If the occasional unregistered input doesn't bother you, you may still wish that the screen could recline more. Windows 8 all-in-ones from Dell, Lenovo, Asus, and others give you 60 or 90 degrees of front-to-back adjustablity. The Vizio's range of motion is more like 35 degrees.

Vizio CA24T-A4 Asus ET2300INTI
Price $1,249 $1,299
Display size/resolution 24-inch, 1,920x1,080 23-inch, 1,920x1,080
CPU 2.5GHz Intel Core i5 3210M 3.0GHz Intel Core i5 3330
Memory 6GB 1,333MHZ DDR3 SDRAM 8GB 1,333MHZ DDR3 SDRAM
Graphics 32MB Intel HD Graphics 4000 1GB Nvidia GeForce GT630M
Hard drives 1TB, 5,400rpm 1TB, 7,200rpm
Optical drive None Dual-layer DVD burner
Networking Gigabit Ethernet, 802.11b/g/n wireless Gigabit Ethernet, 802.11b/g/n wireless
Operating system Windows 8 (64-bit) Windows 8 (64-bit)

My larger complaint about the Vizio CA24T comes down to its price, and the sacrifices Vizio made for the slim design.

Compare the Vizio with the Asus above and you'll see that the Asus system has better components in almost every aspect. Vizio has the edge in screen size by an inch, but otherwise, from CPU speed to hard-disk rotational speed, to system memory and graphics chip capability, the Asus is simply a better computer for only $50 more. Not depicted on this list, the Asus system also has integrated Intel wireless display support, as well as two Thunderbolt ports. You can also drop down the Asus' touch screen so that it lies completely flat.

Ultimately, the Vizio's problems and advantages come down to its laptop motherboard and chipset.
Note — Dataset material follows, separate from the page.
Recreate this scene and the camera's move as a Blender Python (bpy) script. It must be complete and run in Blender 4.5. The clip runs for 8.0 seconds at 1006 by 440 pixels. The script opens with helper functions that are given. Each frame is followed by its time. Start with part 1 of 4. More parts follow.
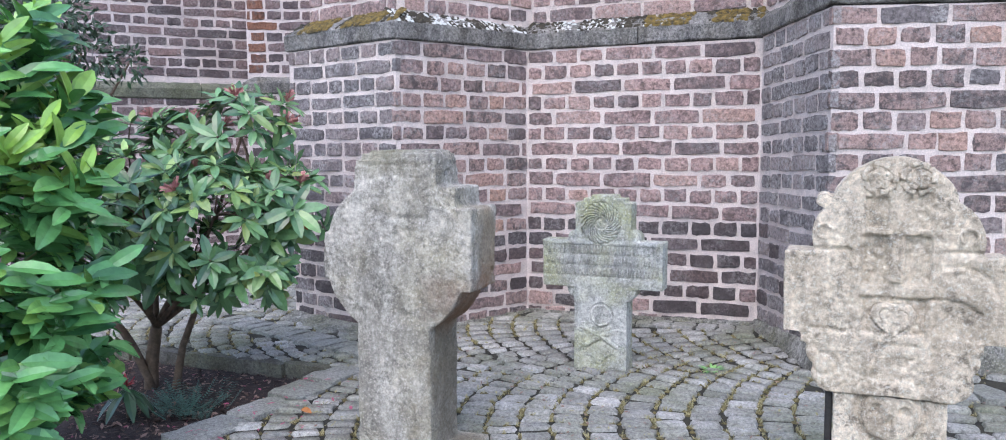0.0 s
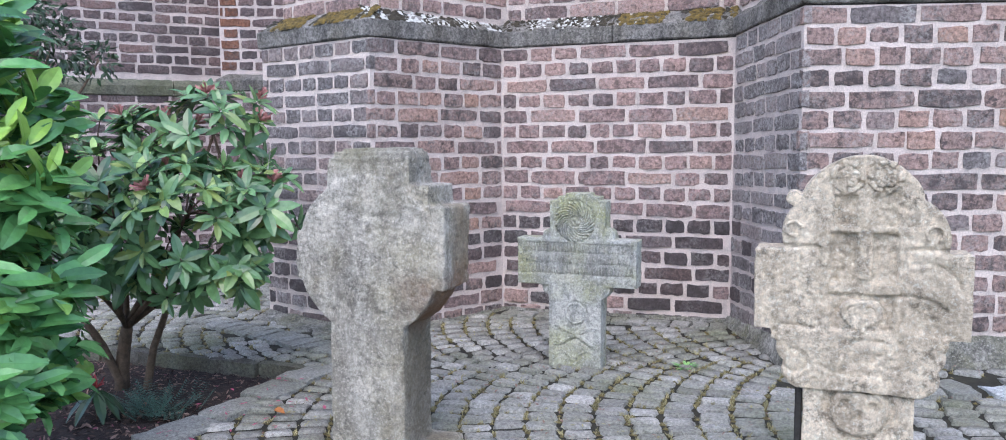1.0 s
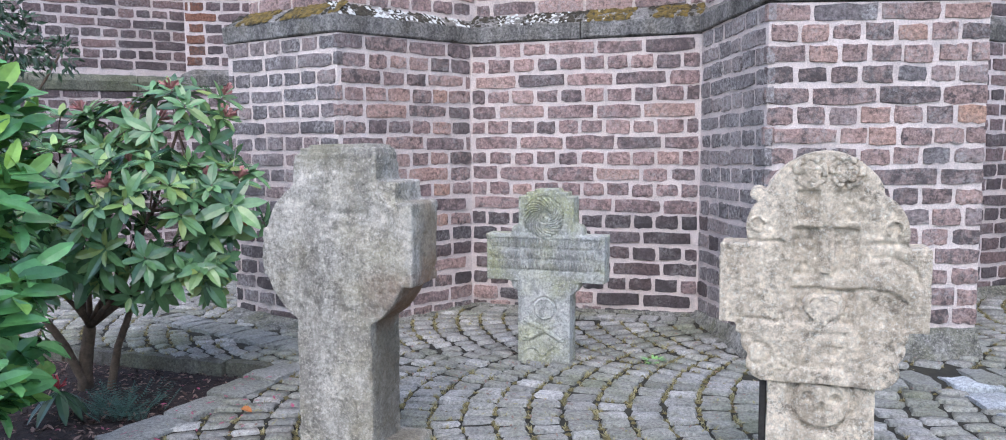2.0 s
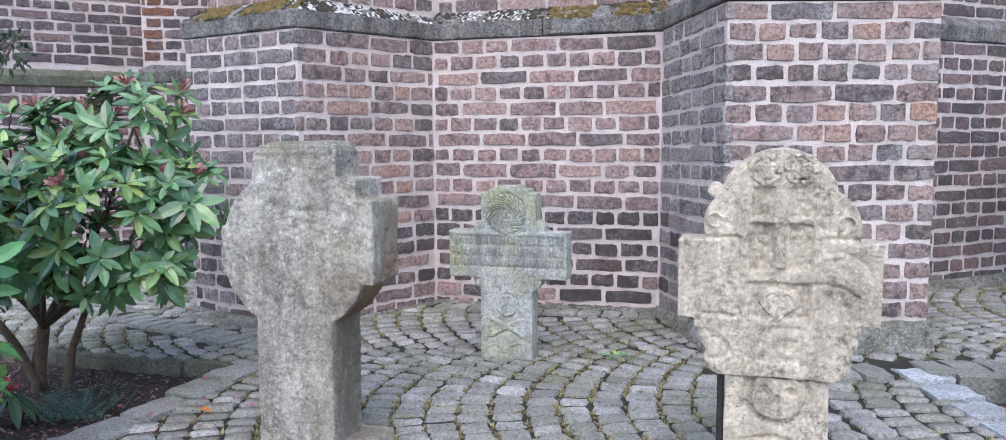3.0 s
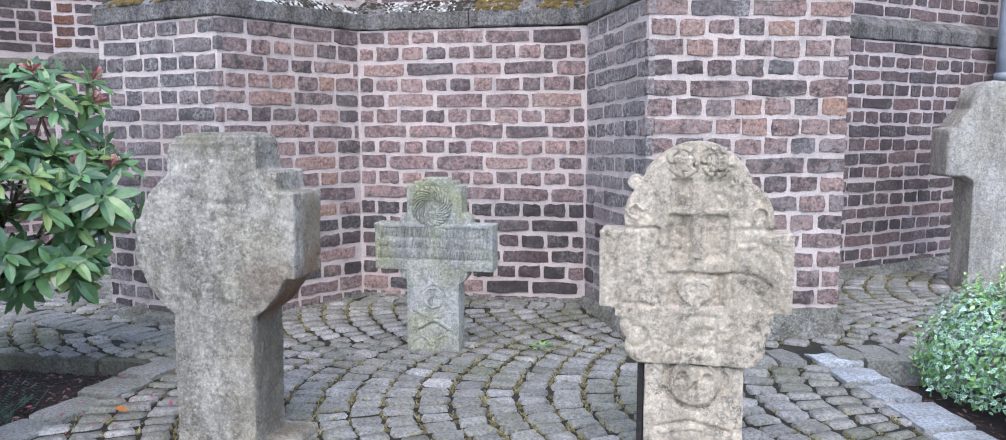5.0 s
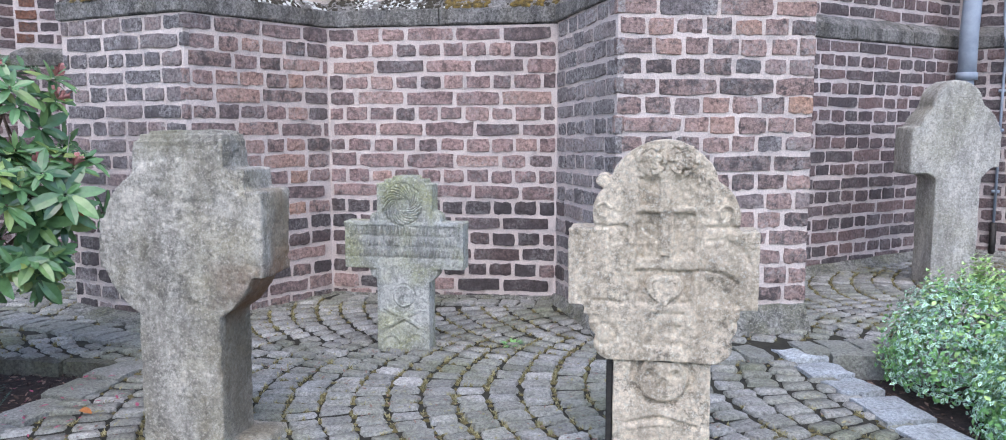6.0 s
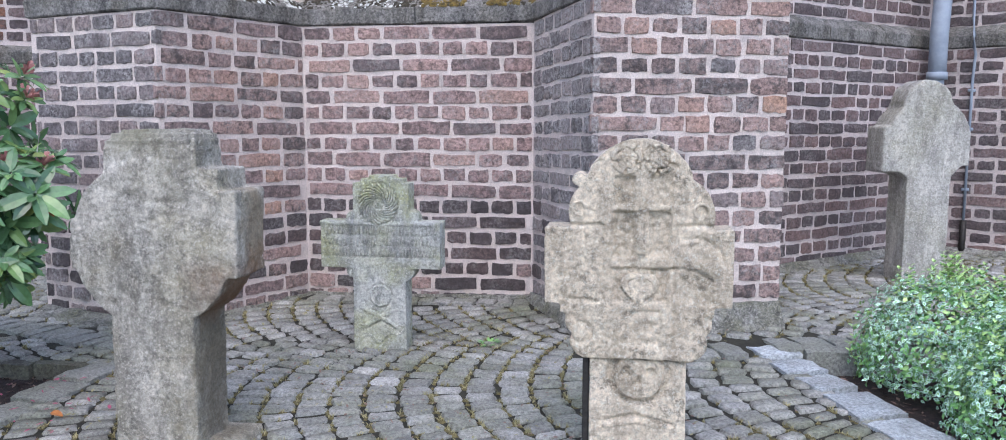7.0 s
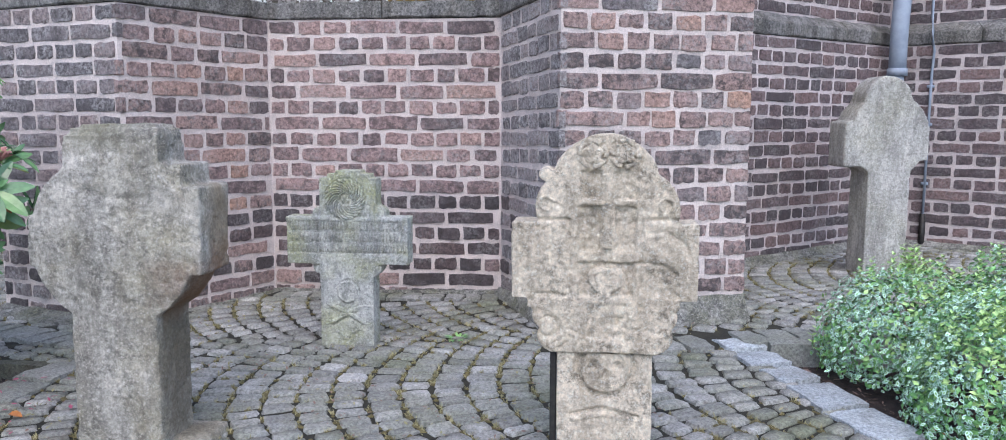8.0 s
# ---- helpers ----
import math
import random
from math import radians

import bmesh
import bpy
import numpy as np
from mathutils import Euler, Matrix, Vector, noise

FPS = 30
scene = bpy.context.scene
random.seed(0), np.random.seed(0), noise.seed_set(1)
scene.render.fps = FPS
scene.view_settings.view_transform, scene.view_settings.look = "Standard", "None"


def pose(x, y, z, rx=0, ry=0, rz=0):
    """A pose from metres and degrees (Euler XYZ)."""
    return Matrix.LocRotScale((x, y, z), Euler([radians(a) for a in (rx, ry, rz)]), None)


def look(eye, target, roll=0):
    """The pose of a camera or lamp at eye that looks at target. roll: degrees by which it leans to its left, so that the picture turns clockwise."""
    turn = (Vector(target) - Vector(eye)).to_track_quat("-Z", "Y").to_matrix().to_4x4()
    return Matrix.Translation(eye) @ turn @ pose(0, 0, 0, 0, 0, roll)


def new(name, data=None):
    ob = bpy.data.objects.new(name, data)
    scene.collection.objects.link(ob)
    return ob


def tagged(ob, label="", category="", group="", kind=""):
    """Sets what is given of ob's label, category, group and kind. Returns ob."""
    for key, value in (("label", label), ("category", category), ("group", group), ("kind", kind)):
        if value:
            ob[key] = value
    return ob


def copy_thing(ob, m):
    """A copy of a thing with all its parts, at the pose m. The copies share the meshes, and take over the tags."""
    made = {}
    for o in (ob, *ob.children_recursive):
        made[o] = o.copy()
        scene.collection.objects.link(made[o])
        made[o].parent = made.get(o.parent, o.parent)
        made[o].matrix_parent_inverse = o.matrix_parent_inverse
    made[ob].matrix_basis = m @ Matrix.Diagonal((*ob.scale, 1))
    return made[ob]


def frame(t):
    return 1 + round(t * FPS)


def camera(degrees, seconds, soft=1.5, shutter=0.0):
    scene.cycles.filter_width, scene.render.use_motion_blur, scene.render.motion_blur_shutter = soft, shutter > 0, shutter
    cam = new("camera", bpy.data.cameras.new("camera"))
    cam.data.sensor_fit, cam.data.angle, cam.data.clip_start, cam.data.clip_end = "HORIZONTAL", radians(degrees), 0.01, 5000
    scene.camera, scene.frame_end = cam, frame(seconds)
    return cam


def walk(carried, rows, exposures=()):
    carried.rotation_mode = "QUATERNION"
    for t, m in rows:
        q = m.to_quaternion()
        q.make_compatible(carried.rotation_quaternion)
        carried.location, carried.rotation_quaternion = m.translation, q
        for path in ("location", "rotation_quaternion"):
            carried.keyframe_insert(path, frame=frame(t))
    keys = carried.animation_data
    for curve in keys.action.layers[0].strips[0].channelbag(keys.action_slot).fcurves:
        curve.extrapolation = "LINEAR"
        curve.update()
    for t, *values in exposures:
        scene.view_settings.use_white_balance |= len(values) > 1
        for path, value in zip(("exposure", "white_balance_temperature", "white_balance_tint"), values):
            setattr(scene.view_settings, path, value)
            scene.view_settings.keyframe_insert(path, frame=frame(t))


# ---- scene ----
cam = camera(63.14, 8.0, soft=1.0)
# seconds, eye x, y, z, yaw, pitch, roll
ROWS = [
    (0.0, 1.6431, -4.2505, 0.8802, 22.818, -5.143, 0.298),
    (0.5, 1.6503, -4.2484, 0.8811, 22.100, -5.175, 0.238),
    (1.0, 1.6539, -4.2452, 0.8812, 21.232, -5.292, 0.256),
    (1.5, 1.6585, -4.2435, 0.8814, 20.301, -5.446, 0.286),
    (3.0, 1.6787, -4.2401, 0.8835, 16.802, -5.841, 0.278),
    (3.5, 1.6840, -4.2411, 0.8845, 15.632, -5.967, 0.218),
    (4.0, 1.6894, -4.2394, 0.8846, 14.519, -6.061, 0.204),
    (4.5, 1.6941, -4.2391, 0.8839, 13.213, -6.249, 0.090),
    (6.0, 1.7097, -4.2397, 0.8869, 10.063, -6.591, -0.085),
    (6.5, 1.7107, -4.2400, 0.8876, 9.338, -6.605, -0.112),
    (7.0, 1.7140, -4.2385, 0.8868, 8.502, -6.657, -0.099),
    (7.5, 1.7184, -4.2385, 0.8860, 7.595, -6.762, -0.069),
    (8.0, 1.7203, -4.2389, 0.8857, 6.340, -6.980, -0.139),
]
walk(cam, [(t, pose(x, y, z, 90 + pitch, roll, yaw)) for t, x, y, z, yaw, pitch, roll in ROWS], exposures=[(0.0, 1.62, 6160, 11), (0.5, 1.52, 6160, 11), (1.5, 1.54, 6160, 11), (3.5, 1.53, 6160, 11), (4.5, 1.54, 6160, 11), (6.0, 1.45, 6160, 11), (6.5, 1.42, 6160, 11), (8.0, 1.38, 6160, 11)])

# ---- light: open shade under a bright, hazy sky ----
world = bpy.data.worlds.new("sky")
scene.world = world
world.use_nodes = True
wn, wl = world.node_tree.nodes, world.node_tree.links
wn.clear()
sky = wn.new("ShaderNodeTexSky")
sky.sky_type, sky.sun_disc = "NISHITA", False
sky.sun_elevation, sky.sun_rotation = radians(54), radians(172)
sky.air_density, sky.dust_density, sky.ozone_density = 1.0, 1.5, 1.2
bg = wn.new("ShaderNodeBackground")
bg.inputs["Strength"].default_value = 0.15
wout = wn.new("ShaderNodeOutputWorld")
wl.new(sky.outputs[0], bg.inputs["Color"])
wl.new(bg.outputs[0], wout.inputs["Surface"])
sun = new("sun", bpy.data.lights.new("sun", "SUN"))
sun.data.energy, sun.data.angle, sun.data.color = 0.62, radians(70), (1.0, 0.97, 0.93)
sun.matrix_world = look((0.8, -6.0, 8.5), (0, 0, 0))


# ---- materials ----
def material(name):
    m = bpy.data.materials.new(name)
    m.use_nodes = True
    nt = m.node_tree
    return m, nt.nodes, nt.links, nt.nodes["Principled BSDF"]


def noise_node(n, l, scale, detail=4.0, rough=0.6, vec=None, kind="ShaderNodeTexNoise"):
    t = n.new(kind)
    t.inputs["Scale"].default_value = scale
    if kind == "ShaderNodeTexNoise":
        t.inputs["Detail"].default_value, t.inputs["Roughness"].default_value = detail, rough
    if vec is not None:
        l.new(vec, t.inputs["Vector"])
    return t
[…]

It's that smaller scale, lower-power circuitry that allows the Vizio such a small base unit. It also accounts for the slower components and the higher price. The Asus system and its desktop chipset produce just the opposite kind of all-in-one: faster, with more power and cooling needs (which leads to the larger base), and a more affordable price relative to its capabilities.

Your preference will, of course, depend on your taste, but for overall computer for the dollar, the Asus is the clear winner between these two desktops.